Jonathan Lee, who served in the calligrapher’s office in the White House until he was fired in 2017, told The New Yorker that the former president and his family treated staff like a “twenty-four-hour concierge desk”.

Mr Lee, who served in a political role under the former president, Barack Obama, made the claim in a feature about the role of White House staff that was published on Wednesday.

Mr Trump bragged on numerous occasions about the services available to him at the White House and even had a button installed on the Resolute desk that when pressed would call for a staff member to bring him a diet coke on a silver platter.

Other former staff members who had worked in the White House under several different administrations told The New Yorker that there was a marked difference between their roles under the Obamas and the Trumps.

The former employees said that Mr Obama’s family, who had never had housekeepers or a staff before moving to the White House, kept distance from the butlers as they craved privacy, while the Trumps used the services available to them.

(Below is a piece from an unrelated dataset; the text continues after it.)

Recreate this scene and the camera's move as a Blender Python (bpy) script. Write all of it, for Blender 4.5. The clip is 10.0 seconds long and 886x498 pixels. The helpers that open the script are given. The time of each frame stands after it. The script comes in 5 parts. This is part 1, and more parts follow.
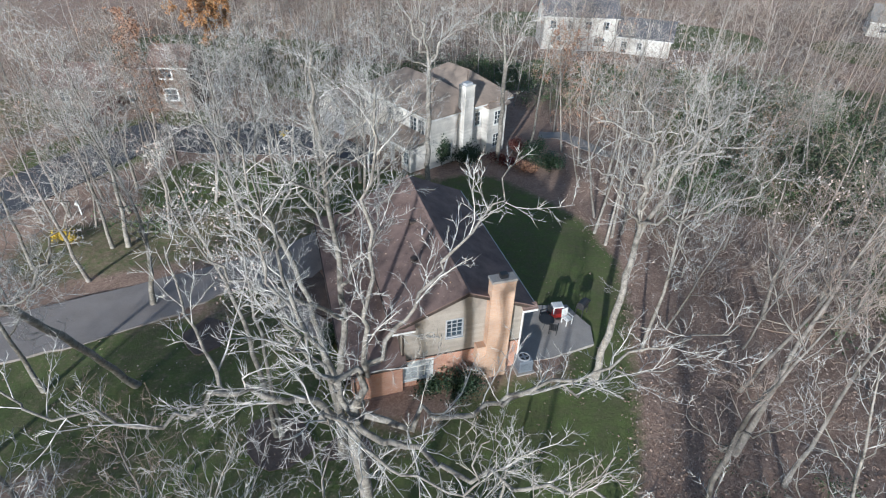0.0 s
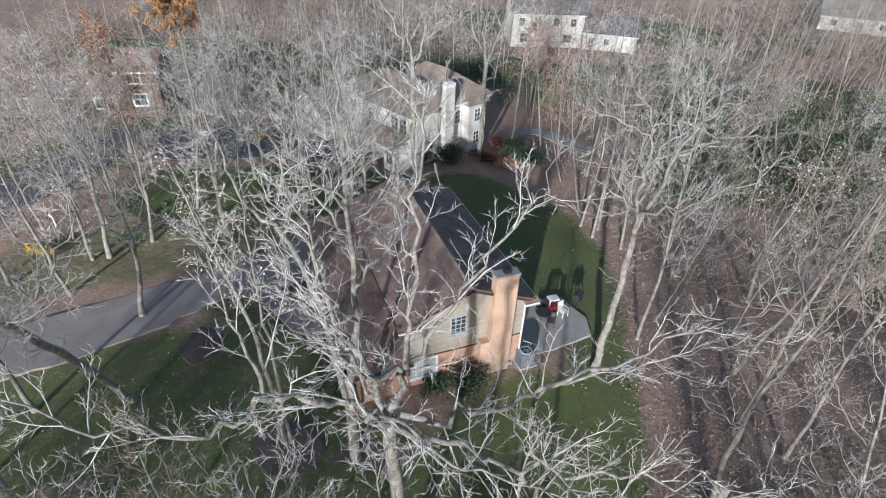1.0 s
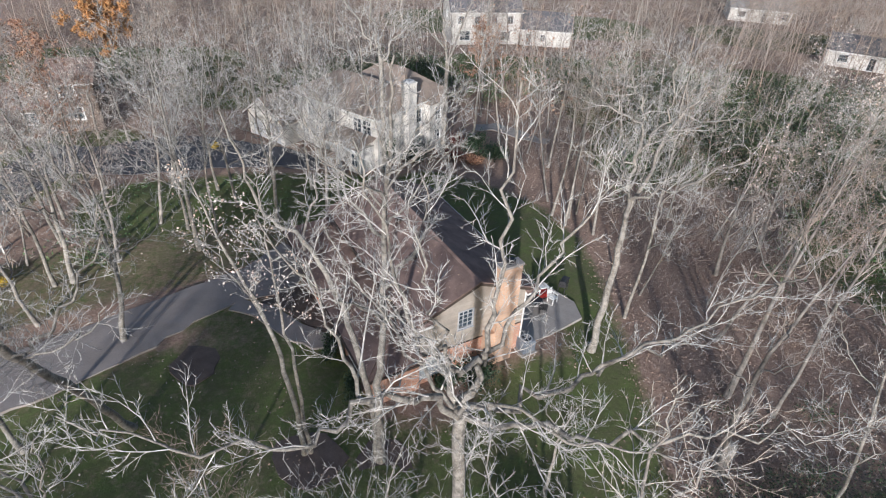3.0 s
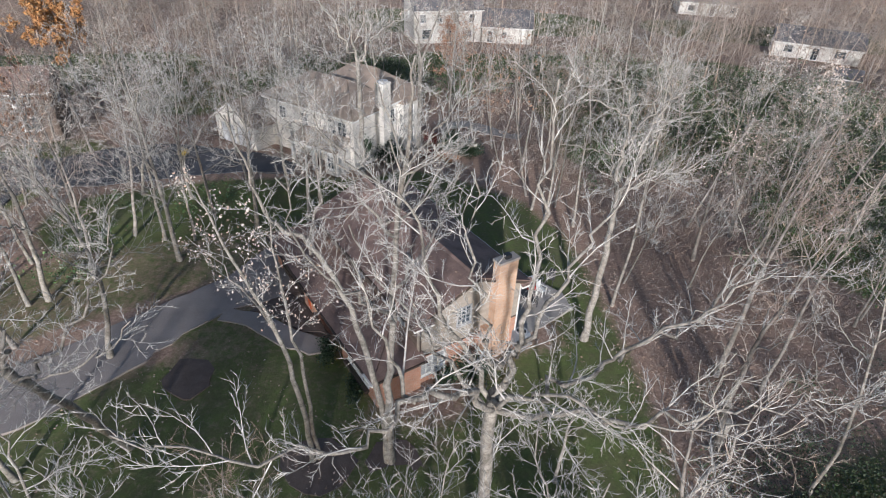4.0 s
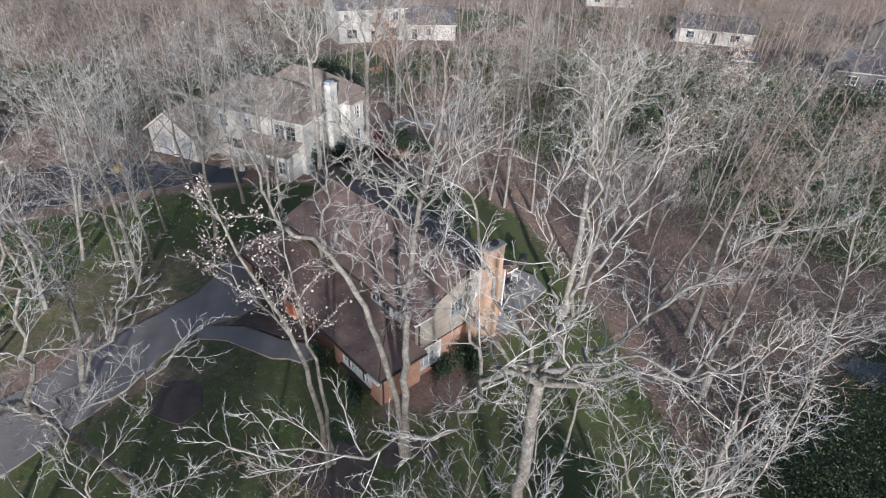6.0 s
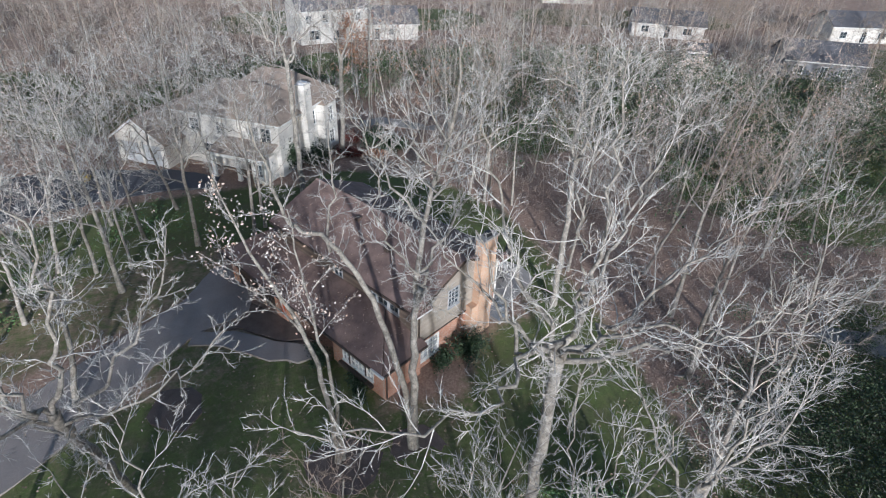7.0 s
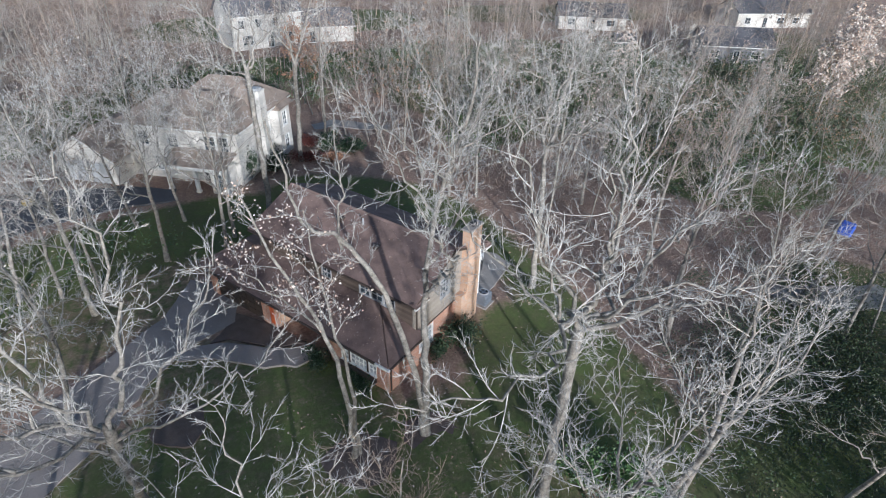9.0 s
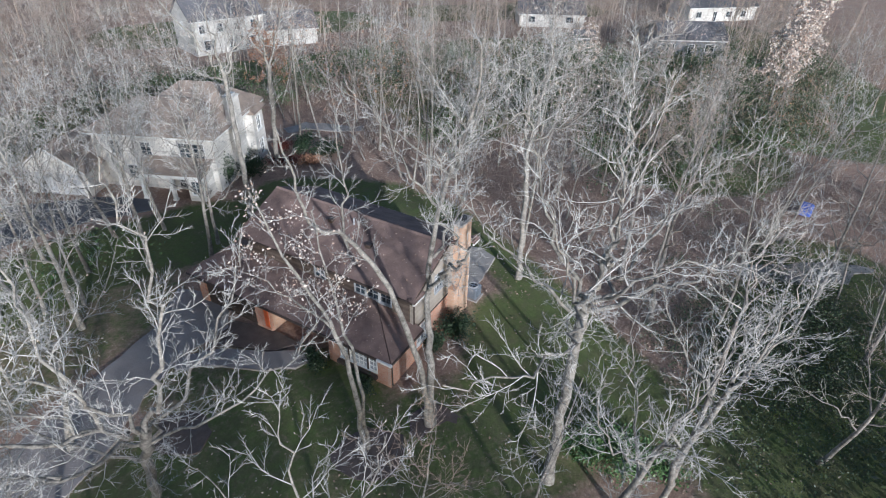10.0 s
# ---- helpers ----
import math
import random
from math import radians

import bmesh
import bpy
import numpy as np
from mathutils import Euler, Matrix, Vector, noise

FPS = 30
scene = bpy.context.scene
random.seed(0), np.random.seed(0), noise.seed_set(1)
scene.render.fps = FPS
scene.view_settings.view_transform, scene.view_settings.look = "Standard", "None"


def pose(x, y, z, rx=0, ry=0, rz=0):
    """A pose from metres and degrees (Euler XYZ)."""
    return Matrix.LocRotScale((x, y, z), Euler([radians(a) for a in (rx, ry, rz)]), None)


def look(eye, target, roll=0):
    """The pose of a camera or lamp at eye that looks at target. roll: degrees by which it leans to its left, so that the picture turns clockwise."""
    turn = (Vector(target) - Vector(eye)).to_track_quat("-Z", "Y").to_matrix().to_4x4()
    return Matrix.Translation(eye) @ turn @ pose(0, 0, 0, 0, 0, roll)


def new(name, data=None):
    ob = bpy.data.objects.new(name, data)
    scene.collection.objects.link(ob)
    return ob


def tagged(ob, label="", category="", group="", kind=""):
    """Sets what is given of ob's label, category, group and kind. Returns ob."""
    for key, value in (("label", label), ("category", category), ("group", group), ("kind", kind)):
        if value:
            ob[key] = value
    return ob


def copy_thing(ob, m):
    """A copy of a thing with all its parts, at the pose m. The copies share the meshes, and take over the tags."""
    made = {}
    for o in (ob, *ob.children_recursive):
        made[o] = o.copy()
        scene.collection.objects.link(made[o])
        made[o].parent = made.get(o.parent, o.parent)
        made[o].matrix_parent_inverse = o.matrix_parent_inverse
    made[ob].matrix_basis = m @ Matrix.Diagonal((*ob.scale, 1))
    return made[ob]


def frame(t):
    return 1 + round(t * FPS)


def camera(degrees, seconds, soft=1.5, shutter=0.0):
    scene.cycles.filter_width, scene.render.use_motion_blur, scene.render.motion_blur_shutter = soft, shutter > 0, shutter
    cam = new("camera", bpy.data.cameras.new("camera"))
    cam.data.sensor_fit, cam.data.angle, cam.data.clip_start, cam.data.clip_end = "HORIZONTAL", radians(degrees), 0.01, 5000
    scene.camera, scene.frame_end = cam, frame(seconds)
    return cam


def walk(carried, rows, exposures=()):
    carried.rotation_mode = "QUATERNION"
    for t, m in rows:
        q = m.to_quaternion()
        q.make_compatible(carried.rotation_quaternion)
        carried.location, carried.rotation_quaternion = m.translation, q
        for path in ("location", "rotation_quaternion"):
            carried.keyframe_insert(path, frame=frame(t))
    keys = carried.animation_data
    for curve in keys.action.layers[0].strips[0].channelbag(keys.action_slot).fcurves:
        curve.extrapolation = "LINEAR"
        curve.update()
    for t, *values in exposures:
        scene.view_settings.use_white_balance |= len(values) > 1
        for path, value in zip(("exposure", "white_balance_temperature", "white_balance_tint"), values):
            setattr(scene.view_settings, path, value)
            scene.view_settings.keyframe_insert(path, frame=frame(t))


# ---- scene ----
cam = camera(78.0, 10.0, soft=1.15)
# seconds, place, yaw, pitch, roll
PATH = [
    (0.0, -0.458, -23.612, 24.805, 8.37, -34.46, 2.08),
    (0.5, -1.362, -23.793, 24.757, 6.42, -34.44, 2.21),
    (1.0, -2.298, -23.958, 24.723, 4.26, -34.41, 2.16),
    (1.5, -3.226, -24.140, 24.701, 1.96, -34.30, 2.19),
    (2.0, -4.128, -24.279, 24.654, -0.07, -34.24, 2.14),
    (2.5, -5.070, -24.413, 24.629, -1.85, -34.16, 2.41),
    (4.0, -7.956, -24.473, 24.647, -8.77, -34.11, 2.48),
    (4.5, -8.900, -24.445, 24.600, -11.10, -33.99, 2.63),
    (5.0, -9.827, -24.405, 24.637, -13.45, -34.02, 2.64),
    (5.5, -10.709, -24.370, 24.615, -15.82, -33.97, 2.55),
    (7.0, -13.545, -24.294, 24.337, -22.89, -33.71, 2.36),
    (7.5, -14.484, -24.525, 24.326, -24.94, -33.60, 2.13),
    (8.0, -15.240, -24.458, 24.387, -26.92, -33.65, 2.02),
    (8.5, -15.946, -24.231, 24.422, -28.79, -33.56, 1.84),
    (9.0, -16.775, -24.001, 24.472, -30.73, -33.55, 1.90),
    (9.5, -17.658, -23.877, 24.539, -32.71, -33.51, 1.77),
    (10.0, -18.597, -23.792, 24.645, -35.08, -33.48, 1.61),
]


def aim(x, y, z, yaw, pitch, roll):
    yaw, pitch = radians(yaw), radians(pitch)
    ahead = Vector((-math.sin(yaw) * math.cos(pitch), math.cos(yaw) * math.cos(pitch), math.sin(pitch)))
    eye = Vector((x, y, z))
    return look(eye, eye + 2 * ahead, roll)


# seconds, stops, kelvin, tint
EXPOSURES = [(0.0, 0.43, 5530, 6), (2.5, 0.41, 5830, 11), (5.0, 0.28, 5850, 12), (7.5, 0.33, 5480, 9), (10.0, 0.37, 5460, 9)]
walk(cam, [(t, aim(*row)) for t, *row in PATH], EXPOSURES)

# ---- light ----
SUN_AZ = math.atan2(-0.17, -0.985)
SUN_EL = radians(14)
sun_dir = Vector((math.sin(SUN_AZ) * math.cos(SUN_EL), math.cos(SUN_AZ) * math.cos(SUN_EL), math.sin(SUN_EL)))
sun_data = bpy.data.lights.new("sun", "SUN")
sun_data.energy, sun_data.angle, sun_data.color = 5.0, radians(1.2), (1.0, 0.92, 0.82)
sun = new("sun", sun_data)
sun.matrix_world = look(sun_dir * 120, (0, 0, 0))
world = bpy.data.worlds.new("world")
scene.world = world
world.use_nodes = True
wn = world.node_tree
sky = wn.nodes.new("ShaderNodeTexSky")
sky.sky_type, sky.sun_disc = "NISHITA", False
sky.sun_elevation, sky.sun_rotation = SUN_EL, SUN_AZ
wn.nodes["Background"].inputs["Strength"].default_value = 0.105
wn.links.new(sky.outputs["Color"], wn.nodes["Background"].inputs["Color"])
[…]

Staffers also claimed that there were other differences under Mr Trump, as overtime pay became more limited, while his chief usher Timothy Harleth made changes to how the executive mansion was run.

Mr Harleth reportedly managed the White House more like a hotel than the official residence for the president and hired several former colleagues from the Trump International Hotel and the Mandarin Oriental.

Former colleagues told The New Yorker that they also felt Mr Harleth was hostile to employees who had worked at the White House over several administrations.

“He saw us as dinosaurs ... recalcitrant, most likely to complain, most likely to resist change,” one worker said. “There was a real condescension on his part for the people who had been there a long time,” they added.

Mr Harleth was fired shortly before Joe Biden took office on 20 January, and the president has not yet hired a new chief usher to replace him. It is currently unclear whether he was fired by the current president or Mr Trump.

Despite changing the role of workers in the White House, staff members told The New Yorker that they were sad to see him go, with one employee saying that he was the “most competent and least partisan of the last three we’ve had”.

Although it is too early to know how Mr Biden will treat staff members, some workers were impressed with him on his first day in the White House because he made sure to greet all the employees.

One staffer explained: “We were all very flattered. Usually we meet them in the first days or first weeks, but never in the first minutes.”

Speaking at a CNN Town Hall earlier in the month, Mr Biden also expressed discomfort at being waited on at the White House, saying: “I find myself extremely self-conscious,” adding: “I was raised in a way that you didn’t look for anybody to wait on you.”

The Independent has contacted The Trump Organisation and the White House for comment.